What the exercise asks - For the listing that follows, give again exactly the lines from the one with "for key, value" to the one with "scene.view_settings.keyframe_insert(path, frame=frame(t))", including both.

Records to process -
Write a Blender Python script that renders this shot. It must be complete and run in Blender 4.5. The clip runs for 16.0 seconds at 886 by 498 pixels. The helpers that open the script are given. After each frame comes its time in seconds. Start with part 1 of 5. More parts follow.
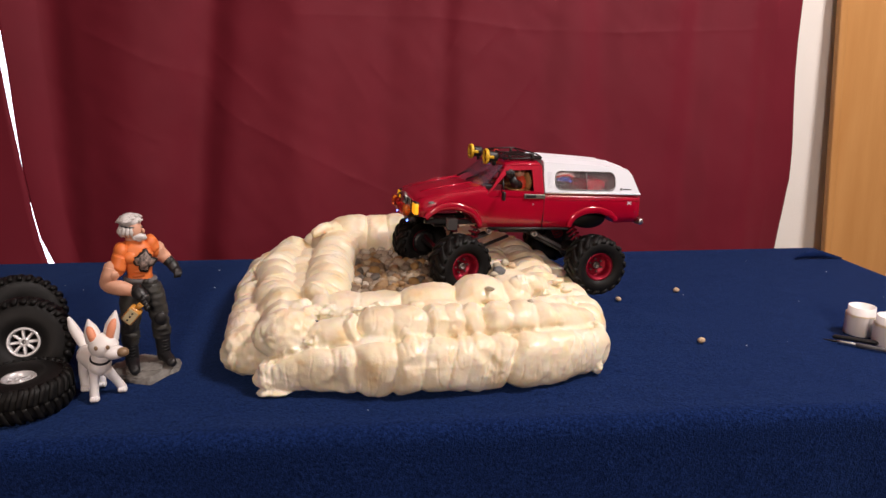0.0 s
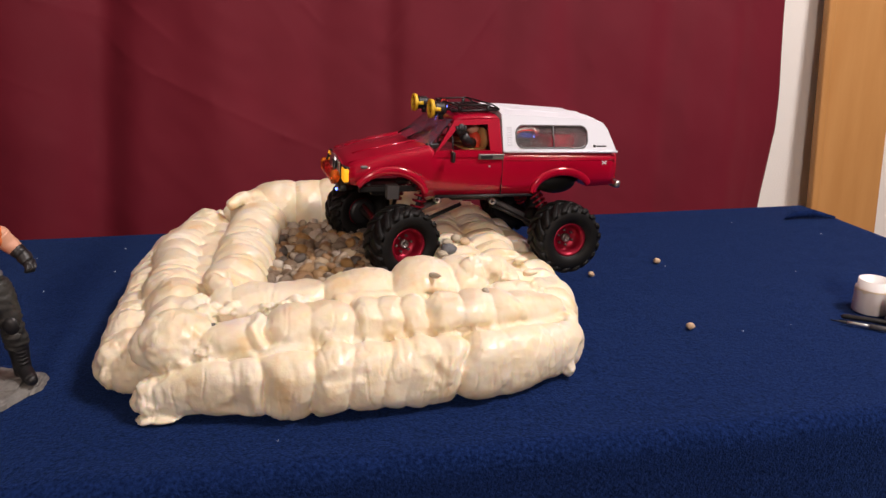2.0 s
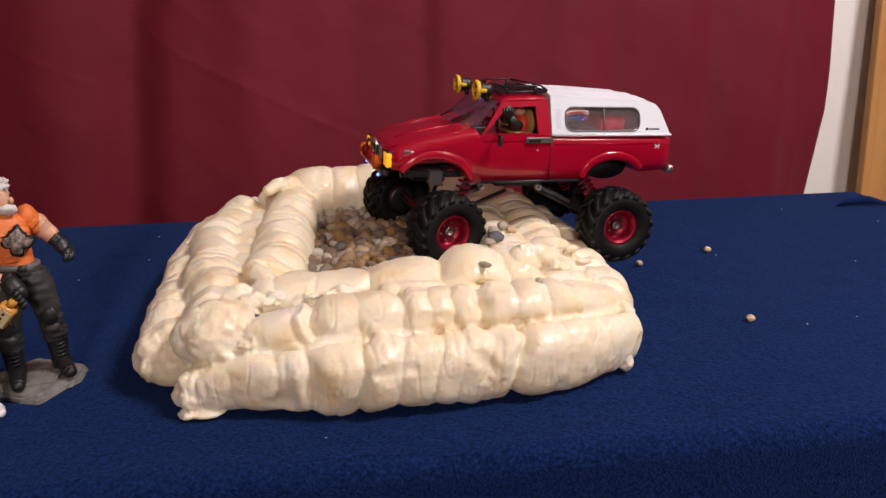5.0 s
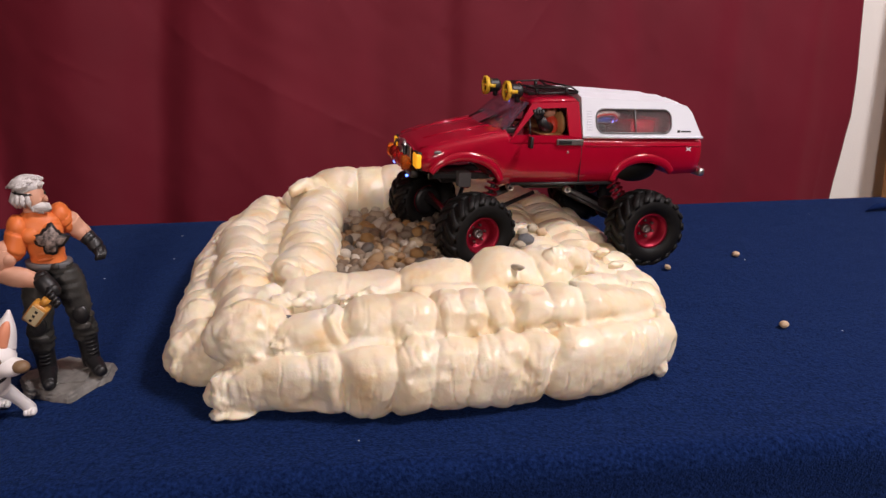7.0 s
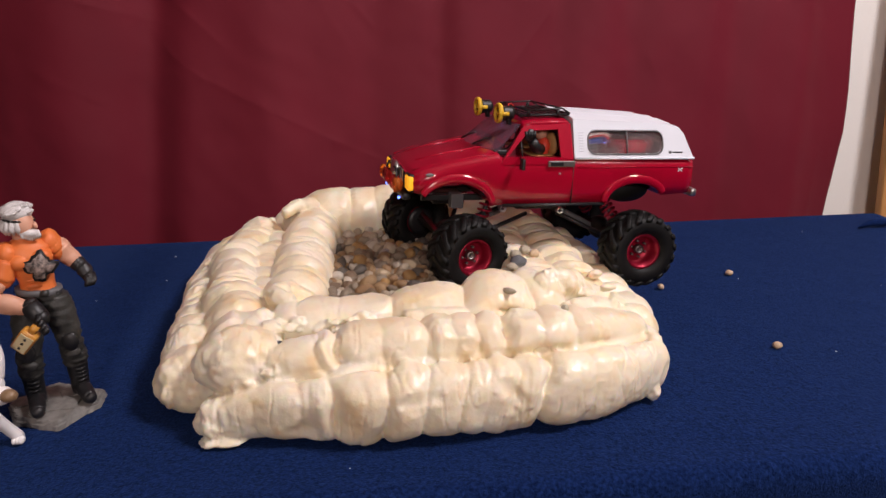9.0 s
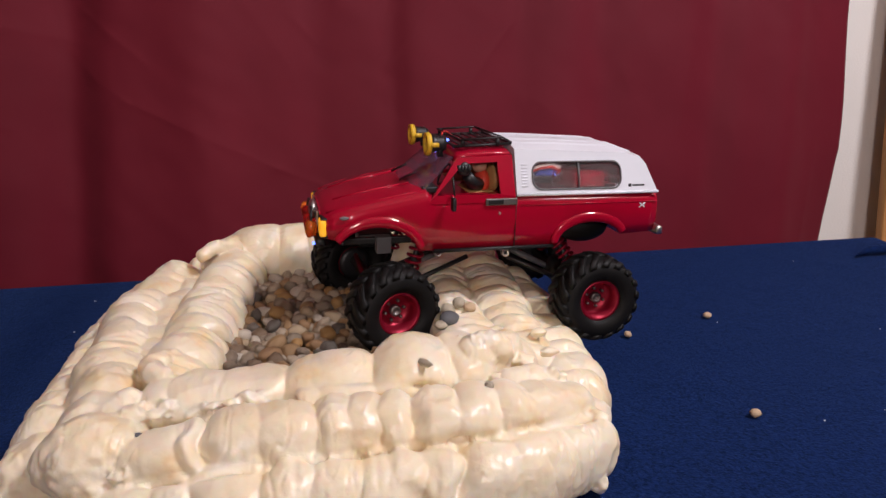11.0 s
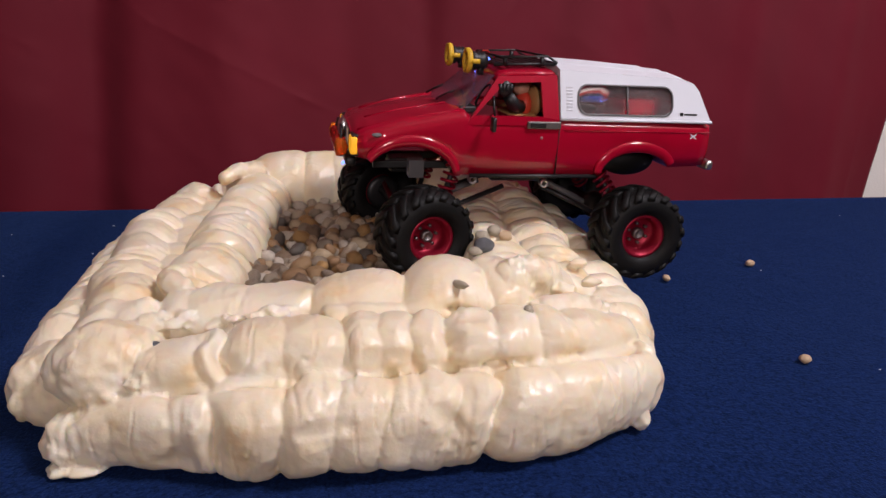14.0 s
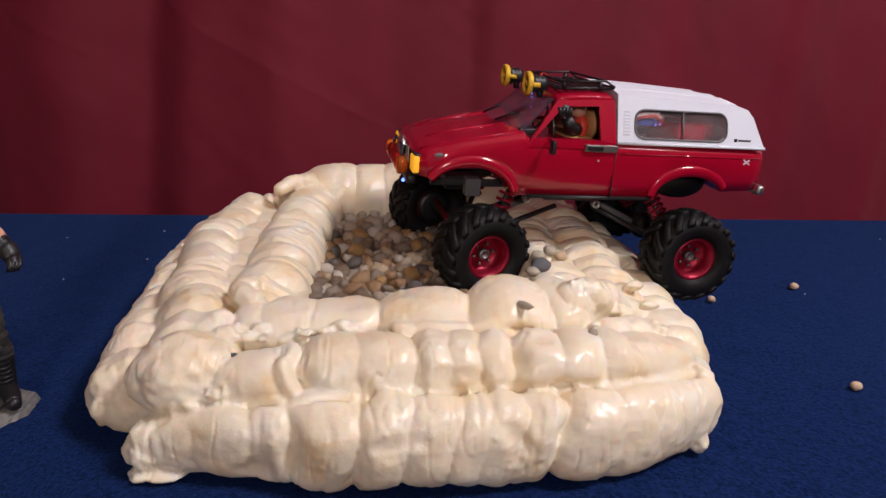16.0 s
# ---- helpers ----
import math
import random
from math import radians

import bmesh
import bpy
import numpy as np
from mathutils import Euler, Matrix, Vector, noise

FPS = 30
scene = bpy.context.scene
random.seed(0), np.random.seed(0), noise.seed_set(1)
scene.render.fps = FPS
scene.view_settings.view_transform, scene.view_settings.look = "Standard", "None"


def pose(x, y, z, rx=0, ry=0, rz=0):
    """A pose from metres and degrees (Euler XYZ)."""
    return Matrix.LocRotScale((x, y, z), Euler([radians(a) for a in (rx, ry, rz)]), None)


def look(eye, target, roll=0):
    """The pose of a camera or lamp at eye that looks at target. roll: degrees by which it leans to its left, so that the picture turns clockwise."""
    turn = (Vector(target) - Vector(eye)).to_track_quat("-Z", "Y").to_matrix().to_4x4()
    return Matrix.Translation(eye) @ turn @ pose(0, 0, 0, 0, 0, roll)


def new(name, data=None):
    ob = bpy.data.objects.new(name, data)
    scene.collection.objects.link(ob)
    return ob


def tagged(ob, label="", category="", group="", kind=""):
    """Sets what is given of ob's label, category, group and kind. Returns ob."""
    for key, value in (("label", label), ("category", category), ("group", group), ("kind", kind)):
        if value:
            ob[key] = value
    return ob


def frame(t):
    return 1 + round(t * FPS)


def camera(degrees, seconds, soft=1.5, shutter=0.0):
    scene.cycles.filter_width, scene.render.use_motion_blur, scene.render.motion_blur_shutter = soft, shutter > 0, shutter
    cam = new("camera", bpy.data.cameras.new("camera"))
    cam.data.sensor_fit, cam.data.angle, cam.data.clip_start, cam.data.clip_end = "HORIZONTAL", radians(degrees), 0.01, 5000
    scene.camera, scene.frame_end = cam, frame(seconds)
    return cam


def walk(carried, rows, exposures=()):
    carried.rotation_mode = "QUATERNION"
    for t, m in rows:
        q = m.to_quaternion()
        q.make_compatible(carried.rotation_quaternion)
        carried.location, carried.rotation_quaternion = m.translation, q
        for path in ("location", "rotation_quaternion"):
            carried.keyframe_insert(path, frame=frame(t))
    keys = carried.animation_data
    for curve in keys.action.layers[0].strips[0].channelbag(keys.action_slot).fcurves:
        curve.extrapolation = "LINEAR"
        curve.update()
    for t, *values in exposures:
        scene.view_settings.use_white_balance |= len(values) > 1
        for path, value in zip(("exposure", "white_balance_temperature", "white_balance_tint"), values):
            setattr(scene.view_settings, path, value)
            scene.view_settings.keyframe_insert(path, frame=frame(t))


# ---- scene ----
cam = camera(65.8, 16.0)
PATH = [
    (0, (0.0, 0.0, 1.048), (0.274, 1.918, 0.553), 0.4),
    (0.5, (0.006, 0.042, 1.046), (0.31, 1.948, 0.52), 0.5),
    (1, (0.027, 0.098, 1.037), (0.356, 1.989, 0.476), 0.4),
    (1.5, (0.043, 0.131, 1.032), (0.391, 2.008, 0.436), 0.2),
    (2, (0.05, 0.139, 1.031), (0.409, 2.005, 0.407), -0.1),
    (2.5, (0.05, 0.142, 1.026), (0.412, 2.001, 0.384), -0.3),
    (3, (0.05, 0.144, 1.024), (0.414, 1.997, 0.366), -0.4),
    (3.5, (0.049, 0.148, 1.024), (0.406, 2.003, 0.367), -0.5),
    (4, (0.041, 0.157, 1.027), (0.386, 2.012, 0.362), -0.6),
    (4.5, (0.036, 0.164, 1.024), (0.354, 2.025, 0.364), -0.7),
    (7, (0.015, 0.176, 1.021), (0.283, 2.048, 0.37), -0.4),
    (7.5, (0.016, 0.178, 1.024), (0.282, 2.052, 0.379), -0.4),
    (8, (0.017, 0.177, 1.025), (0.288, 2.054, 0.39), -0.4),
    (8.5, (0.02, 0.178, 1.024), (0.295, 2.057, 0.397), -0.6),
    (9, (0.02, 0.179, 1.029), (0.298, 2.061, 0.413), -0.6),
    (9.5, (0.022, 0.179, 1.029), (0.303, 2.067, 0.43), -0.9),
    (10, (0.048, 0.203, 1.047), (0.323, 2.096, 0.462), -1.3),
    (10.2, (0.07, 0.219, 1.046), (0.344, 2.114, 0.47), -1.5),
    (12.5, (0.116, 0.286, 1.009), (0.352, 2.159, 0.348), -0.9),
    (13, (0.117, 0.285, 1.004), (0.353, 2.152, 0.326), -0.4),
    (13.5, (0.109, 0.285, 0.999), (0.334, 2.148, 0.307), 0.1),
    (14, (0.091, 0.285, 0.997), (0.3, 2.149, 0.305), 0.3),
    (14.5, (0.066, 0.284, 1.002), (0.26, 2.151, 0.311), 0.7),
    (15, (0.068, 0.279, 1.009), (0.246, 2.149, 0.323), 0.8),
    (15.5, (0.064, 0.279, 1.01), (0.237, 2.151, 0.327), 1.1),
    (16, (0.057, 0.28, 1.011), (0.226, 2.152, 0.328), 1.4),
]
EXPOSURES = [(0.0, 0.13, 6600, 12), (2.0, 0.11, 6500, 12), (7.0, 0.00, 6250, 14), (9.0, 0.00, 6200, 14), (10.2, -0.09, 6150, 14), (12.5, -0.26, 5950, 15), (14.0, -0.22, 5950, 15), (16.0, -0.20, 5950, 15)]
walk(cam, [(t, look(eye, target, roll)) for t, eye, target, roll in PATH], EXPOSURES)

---

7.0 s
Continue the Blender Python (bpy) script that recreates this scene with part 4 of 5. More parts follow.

Answer to this exercise -
    for key, value in (("label", label), ("category", category), ("group", group), ("kind", kind)):
        if value:
            ob[key] = value
    return ob


def frame(t):
    return 1 + round(t * FPS)


def camera(degrees, seconds, soft=1.5, shutter=0.0):
    scene.cycles.filter_width, scene.render.use_motion_blur, scene.render.motion_blur_shutter = soft, shutter > 0, shutter
    cam = new("camera", bpy.data.cameras.new("camera"))
    cam.data.sensor_fit, cam.data.angle, cam.data.clip_start, cam.data.clip_end = "HORIZONTAL", radians(degrees), 0.01, 5000
    scene.camera, scene.frame_end = cam, frame(seconds)
    return cam


def walk(carried, rows, exposures=()):
    carried.rotation_mode = "QUATERNION"
    for t, m in rows:
        q = m.to_quaternion()
        q.make_compatible(carried.rotation_quaternion)
        carried.location, carried.rotation_quaternion = m.translation, q
        for path in ("location", "rotation_quaternion"):
            carried.keyframe_insert(path, frame=frame(t))
    keys = carried.animation_data
    for curve in keys.action.layers[0].strips[0].channelbag(keys.action_slot).fcurves:
        curve.extrapolation = "LINEAR"
        curve.update()
    for t, *values in exposures:
        scene.view_settings.use_white_balance |= len(values) > 1
        for path, value in zip(("exposure", "white_balance_temperature", "white_balance_tint"), values):
            setattr(scene.view_settings, path, value)
            scene.view_settings.keyframe_insert(path, frame=frame(t))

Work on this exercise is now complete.